[Stoneman's Raid, 1865 by Chris J. Hartley (John F. Blair, 2010). Cloth, 13 maps, photos, notes, appendices, bibliography, index. Pages main/total:410/529. ISBN:978-0-89587-377-4 $27.95]
Union Cavalry General George Stoneman is best known for his lackluster part in the ill fated 1863 Chancellorsville Campaign and his July 1864 defeat and capture during a Georgia raid, but his Civil War career did not end there, to the dismay of many. After his release from captivity later in the year, Stoneman led a pair of cavalry raids out of East Tennessee that served to partially redeem his reputation. The last, a destructive and eventful ride through southern Virginia and western North Carolina that began in Knoxville in March 1865 and ended 61 days later back in Tennessee, is the subject of Chris Hartley's definitive new study Stoneman's Raid, 1865.
To say that Hartley's account of the raid is detailed is a significant understatement. Stoneman's style as a raider was to reach a certain point then disperse his forces widely, reconcentrating at planned intervals before starting the process over at the next objective, a potentially dangerous strategy when vigorous opposition is present but effective against the kind of weak and scattered local defenses his approximately 4,000 man division encountered in Virginia and North Carolina in the war's final spring. In addition to extensive coverage of the planning stages and the difficulties in assembling a large strike force, the book minutely traces the general course of the raid as well as the path and events that occurred during each of the 'sub-raids'. These detached operations ranged in scale from brigade and regimental sized combat teams all the way down to squads and companies.
In addition to his coverage of military movements, skirmishes, and battles, Hartley amassed for his project a vast amount of manuscript material recorded by area residents and currently located in repositories spread across the country. The author was able to discover and incorporate into his narrative multiple civilian perspectives from seemingly every city, town, and village visited by the raiders, as well as individuals residing in farms and plantations encountered all along Stoneman's over 1,000 mile route. Both Unionist and Confederate lost property to the raiders, mostly horses and foodstuffs, but there was also a great deal of plundering of private homes for valuables. However, house burning appeared to be rare.
The book's maps are a bit stark in appearance, but they effectively chart for the reader the course of the raiders and their many wide ranging detachments. A few tactical maps are present, limited to the larger scale fighting that occurred at places like Salisbury (April 12) and Morganton (April 17). A Union order of battle and strength estimates for the regiments that participated in the raid can also be found in the appendices.

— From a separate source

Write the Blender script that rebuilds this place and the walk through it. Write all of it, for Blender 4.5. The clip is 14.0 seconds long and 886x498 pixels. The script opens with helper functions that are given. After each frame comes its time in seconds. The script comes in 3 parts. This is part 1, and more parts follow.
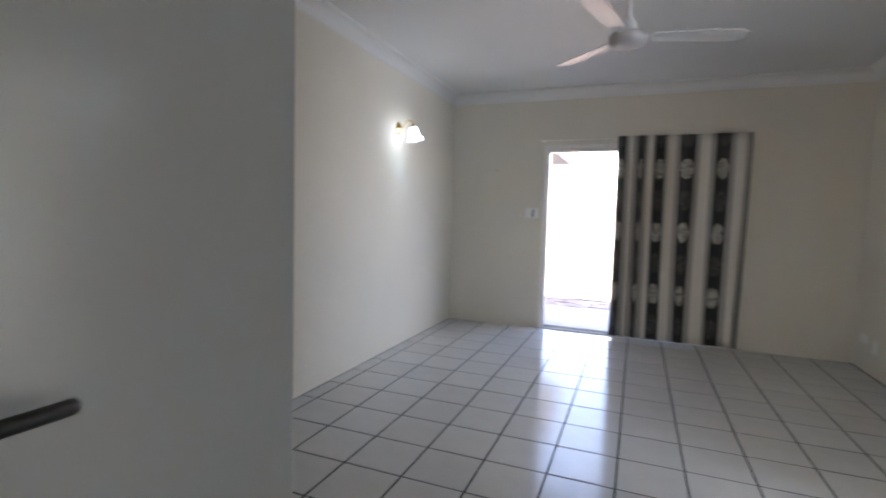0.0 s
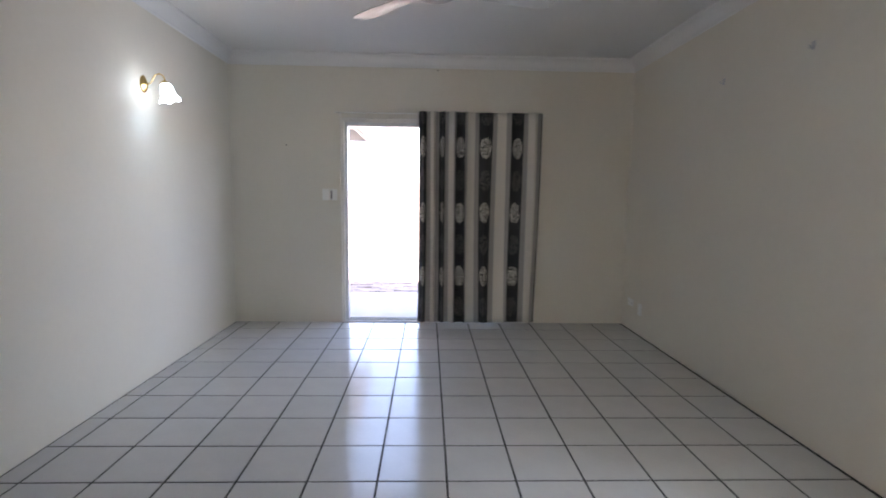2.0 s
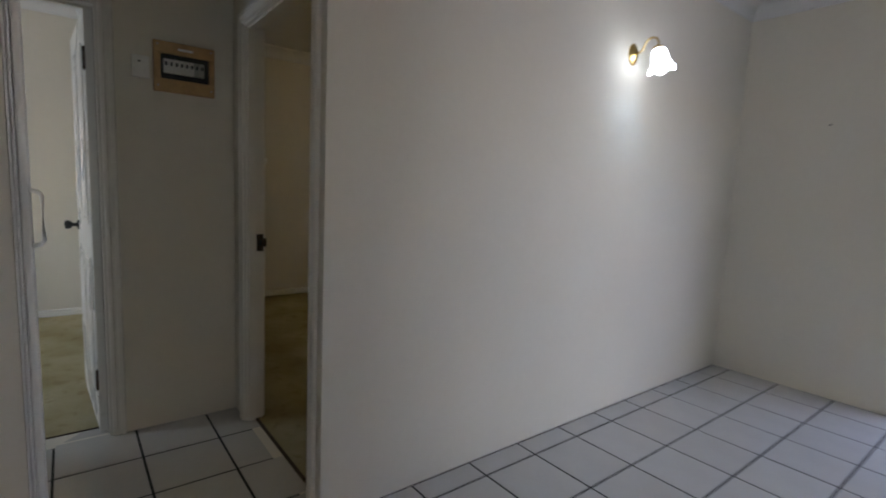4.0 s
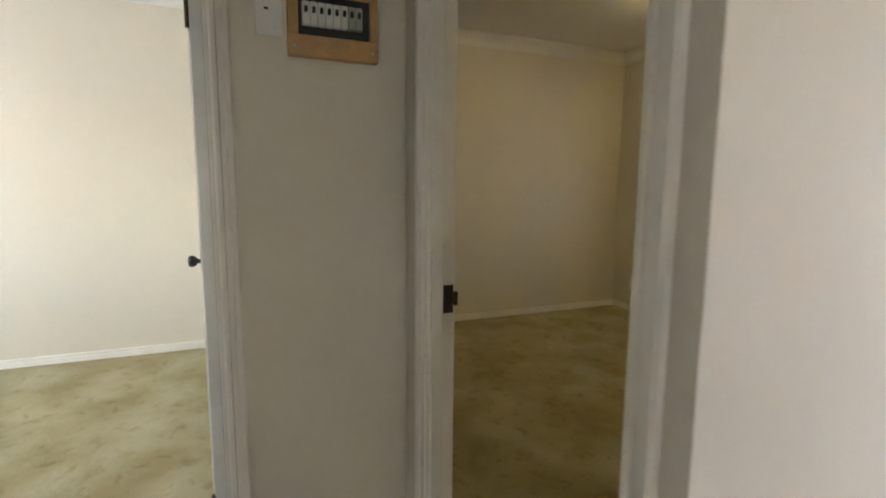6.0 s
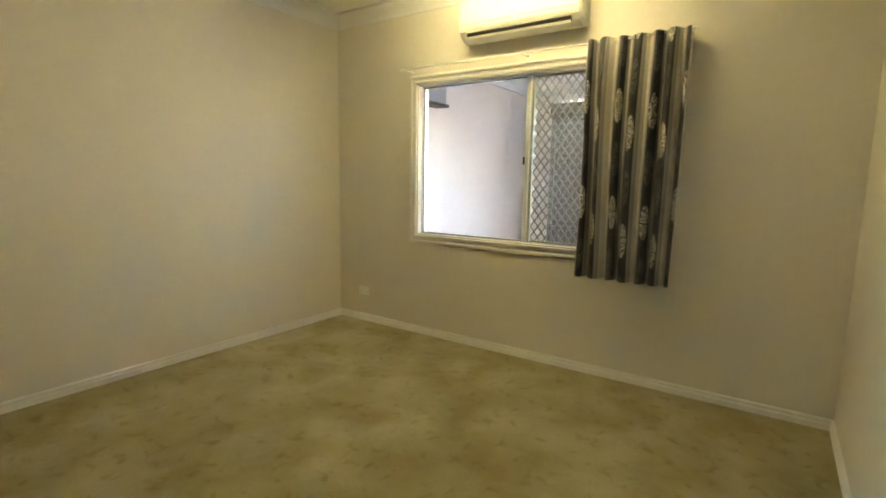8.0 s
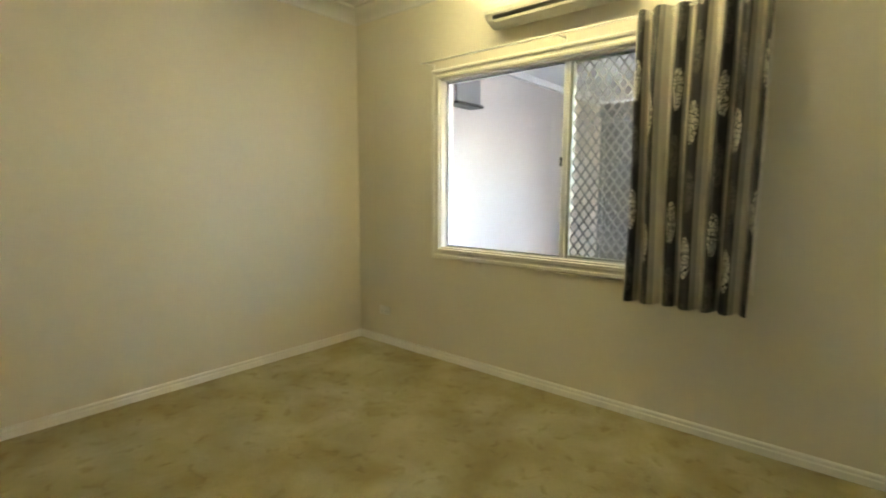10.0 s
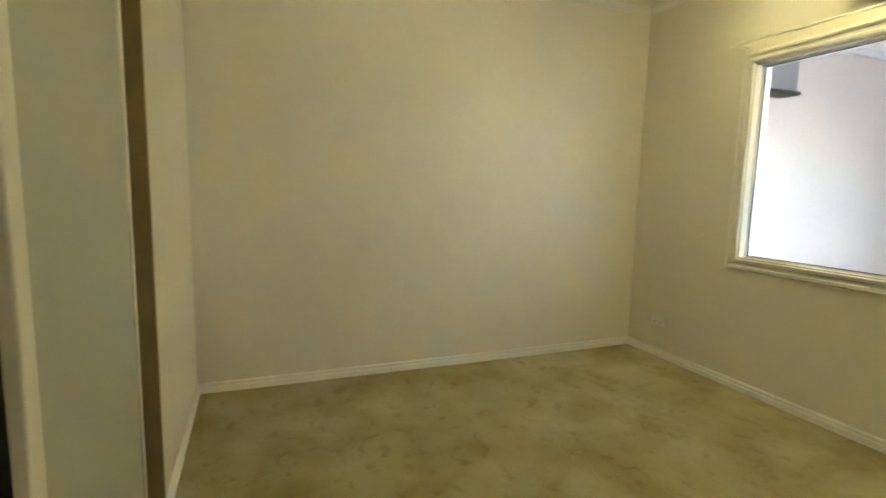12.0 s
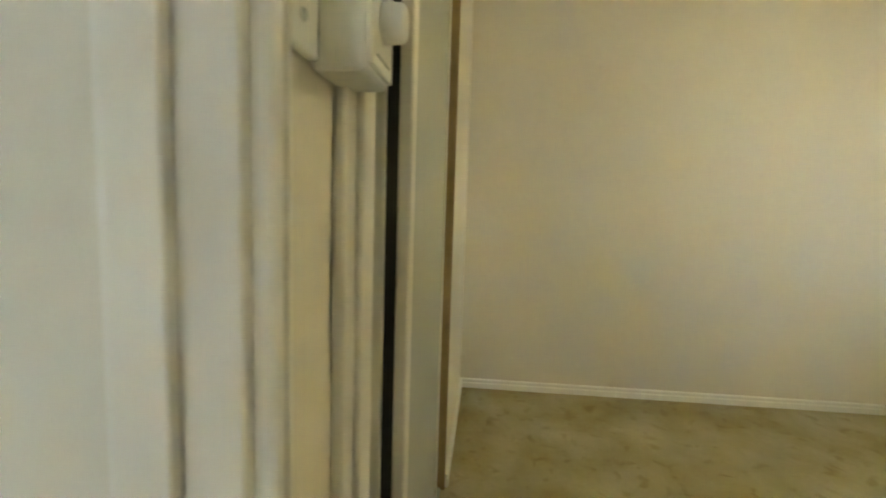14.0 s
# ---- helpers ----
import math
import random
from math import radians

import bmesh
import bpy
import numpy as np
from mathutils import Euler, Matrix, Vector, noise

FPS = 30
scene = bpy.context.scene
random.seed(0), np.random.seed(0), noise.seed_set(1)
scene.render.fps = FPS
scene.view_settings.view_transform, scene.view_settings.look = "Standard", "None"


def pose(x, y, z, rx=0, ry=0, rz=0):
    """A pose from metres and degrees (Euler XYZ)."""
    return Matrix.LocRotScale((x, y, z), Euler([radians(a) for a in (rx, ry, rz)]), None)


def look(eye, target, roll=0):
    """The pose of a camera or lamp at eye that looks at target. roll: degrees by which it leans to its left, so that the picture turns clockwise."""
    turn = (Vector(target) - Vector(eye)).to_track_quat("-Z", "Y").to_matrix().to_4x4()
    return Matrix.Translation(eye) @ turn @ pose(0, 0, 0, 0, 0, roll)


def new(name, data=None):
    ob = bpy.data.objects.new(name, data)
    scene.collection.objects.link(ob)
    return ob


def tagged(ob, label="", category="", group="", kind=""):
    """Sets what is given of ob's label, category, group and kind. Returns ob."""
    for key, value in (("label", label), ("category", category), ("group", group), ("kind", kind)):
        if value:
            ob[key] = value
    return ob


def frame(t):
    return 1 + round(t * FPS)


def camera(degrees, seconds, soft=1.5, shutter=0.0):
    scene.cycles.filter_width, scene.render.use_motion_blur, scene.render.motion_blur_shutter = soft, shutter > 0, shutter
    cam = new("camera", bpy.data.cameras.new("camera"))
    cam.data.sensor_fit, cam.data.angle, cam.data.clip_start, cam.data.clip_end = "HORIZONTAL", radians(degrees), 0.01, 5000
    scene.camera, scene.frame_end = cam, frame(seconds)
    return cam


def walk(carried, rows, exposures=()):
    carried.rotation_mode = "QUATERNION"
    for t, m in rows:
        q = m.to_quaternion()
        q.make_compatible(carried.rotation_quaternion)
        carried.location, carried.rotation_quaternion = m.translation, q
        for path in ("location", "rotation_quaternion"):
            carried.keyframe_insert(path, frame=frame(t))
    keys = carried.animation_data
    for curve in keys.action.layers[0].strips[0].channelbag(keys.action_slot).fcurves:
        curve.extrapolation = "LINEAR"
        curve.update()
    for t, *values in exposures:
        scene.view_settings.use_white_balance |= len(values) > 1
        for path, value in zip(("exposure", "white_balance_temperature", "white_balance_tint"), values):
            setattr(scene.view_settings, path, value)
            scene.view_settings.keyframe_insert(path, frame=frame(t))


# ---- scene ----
cam = camera(84.6, 14.0, soft=1.8, shutter=0.35)
PATH = [
    (0, (2.137, -5.653, 1.302), (1.401, -3.799, 1.157), 1.6),
    (0.5, (2.073, -5.602, 1.337), (1.864, -3.62, 1.167), 2.2),
    (1, (2.008, -5.512, 1.341), (2.102, -3.524, 1.146), 2.1),
    (1.5, (2.023, -5.379, 1.334), (2.187, -3.398, 1.113), 1.6),
    (2, (2.001, -5.07, 1.342), (2.064, -3.083, 1.124), 0.8),
    (2.5, (1.949, -4.778, 1.318), (1.697, -2.805, 1.106), 0.3),
    (3, (1.867, -4.533, 1.322), (1.229, -2.649, 1.113), 1.4),
    (3.5, (1.834, -4.264, 1.313), (0.611, -2.696, 1.098), 1.5),
    (4, (1.631, -4.051, 1.29), (0.063, -2.833, 1.048), 2.6),
    (4.2, (1.498, -4.0, 1.263), (-0.129, -2.859, 1.033), 2.1),
    (6.3, (0.205, -3.785, 1.327), (-1.632, -3.04, 1.065), 0.5),
    (6.5, (0.057, -3.735, 1.306), (-1.755, -2.931, 1.046), 0.7),
    (7, (-0.199, -3.602, 1.34), (-1.865, -2.529, 1.067), 0.5),
    (7.5, (-0.311, -3.42, 1.353), (-1.624, -1.941, 1.058), 1.0),
    (7.7, (-0.376, -3.352, 1.327), (-1.492, -1.716, 1.044), 1.0),
    (9.8, (-0.611, -2.737, 1.285), (-1.803, -1.15, 1.042), 0.3),
    (10, (-0.607, -2.736, 1.288), (-1.887, -1.219, 1.045), 0.2),
    (10.5, (-0.652, -2.787, 1.299), (-2.098, -1.428, 1.05), -0.0),
    (11, (-0.694, -2.821, 1.286), (-2.305, -1.662, 1.042), 0.1),
    (11.5, (-0.714, -2.898, 1.285), (-2.446, -1.929, 1.04), 0.5),
    (12, (-0.734, -2.904, 1.257), (-2.583, -2.181, 1.011), 1.3),
    (12.5, (-0.753, -2.965, 1.229), (-2.67, -2.441, 1.004), 1.7),
    (13, (-0.742, -2.997, 1.282), (-2.705, -2.713, 1.02), 1.9),
    (13.5, (-0.729, -3.037, 1.278), (-2.712, -2.974, 1.025), 2.0),
    (14, (-0.7, -3.098, 1.262), (-2.681, -3.276, 1.051), 1.8),
]
EXPOSURES = [(0.0, 4.65, 7250, 24), (2.2, 4.65, 7250, 25), (3.0, 4.8, 7150, 24), (3.5, 4.75, 7200, 25), (4.0, 4.25, 7350, 26), (4.2, 4.2, 7350, 26), (6.3, 6.0, 8100, 24), (7.0, 6.45, 8000, 23), (7.7, 6.8, 7700, 18), (9.8, 6.8, 7250, 12), (12.0, 6.9, 7200, 11), (13.2, 7.05, 7200, 10), (14.0, 7.0, 7100, 13)]
walk(cam, [(t, look(eye, target, roll)) for t, eye, target, roll in PATH], EXPOSURES)

# ---- world and sun ----
SUN_ELEV, SUN_AZ = radians(50), radians(165)
world = bpy.data.worlds.new("sky")
scene.world = world
world.use_nodes = True
wn = world.node_tree
sky = wn.nodes.new("ShaderNodeTexSky")
sky.sky_type = "NISHITA"
sky.sun_disc = False
sky.sun_elevation, sky.sun_rotation = SUN_ELEV, SUN_AZ
wn.nodes["Background"].inputs["Strength"].default_value = 0.085
wn.links.new(sky.outputs["Color"], wn.nodes["Background"].inputs["Color"])
sun_data = bpy.data.lights.new("sun", "SUN")
sun_data.energy, sun_data.angle, sun_data.color = 2.0, radians(0.5), (1.0, 0.95, 0.88)
sun = new("sun", sun_data)
sun_way = Vector((math.sin(SUN_AZ) * math.cos(SUN_ELEV), math.cos(SUN_AZ) * math.cos(SUN_ELEV), math.sin(SUN_ELEV)))
sun.matrix_world = look(sun_way * 30, (0, 0, 0))

# ---- plan, in metres ----
CEIL = 2.705
COVE = 0.085
W_LIV = 4.095          # living room: x 0 to 4.10, y 0 to -6.6
Y_BACK = -6.60
TH = 0.10             # inner walls
X_END = -1.165         # end wall of the small hall
Y_HALL, Y_ROOM = -3.325, -3.24   # the two faces of the bedroom's door wall
X_FAR = -3.857        # far wall of both bedrooms
Y_HALL_S = -4.85
TILE = 0.3290


# ---- materials ----
def nodes_of(name):
    m = bpy.data.materials.new(name)
    m.use_nodes = True
    return m, m.node_tree.nodes, m.node_tree.links, m.node_tree.nodes["Principled BSDF"]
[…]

In terms of physical destruction, the raid did what is set out to do, but questions remain about the justification of the raid and whether it altered the course of the war. It is clear from Hartley's analysis that the raid did not shorten the war at all, nor did it substantially impact the operations of the two primary enemy forces operating to the east (Robert E. Lee's Army of the Northern Virginia and Joe Johnston's ad-hoc army in North Carolina). In terms of the operation's necessity, Grant himself lamented that Stoneman was unable to set out months earlier with a smaller force. Instead the scale of the destruction wrought by Stoneman's Raid upon the railroads, bridges, mills and factories occurred too late to impact the fortunes of war, serving only to set back the region's postwar economic development by decades.
Always generating a great deal of interest among readers, cavalry raid studies comprise a large segment of the Civil War military literature, and Stoneman's Raid, 1865 ranks among the best of the genre. Exhaustively researched, and with an all embracing treatment of the subject, the book is also beautifully presented in a fine cloth edition. Stoneman's Raid, 1865 is excellent by any measure and is highly recommended.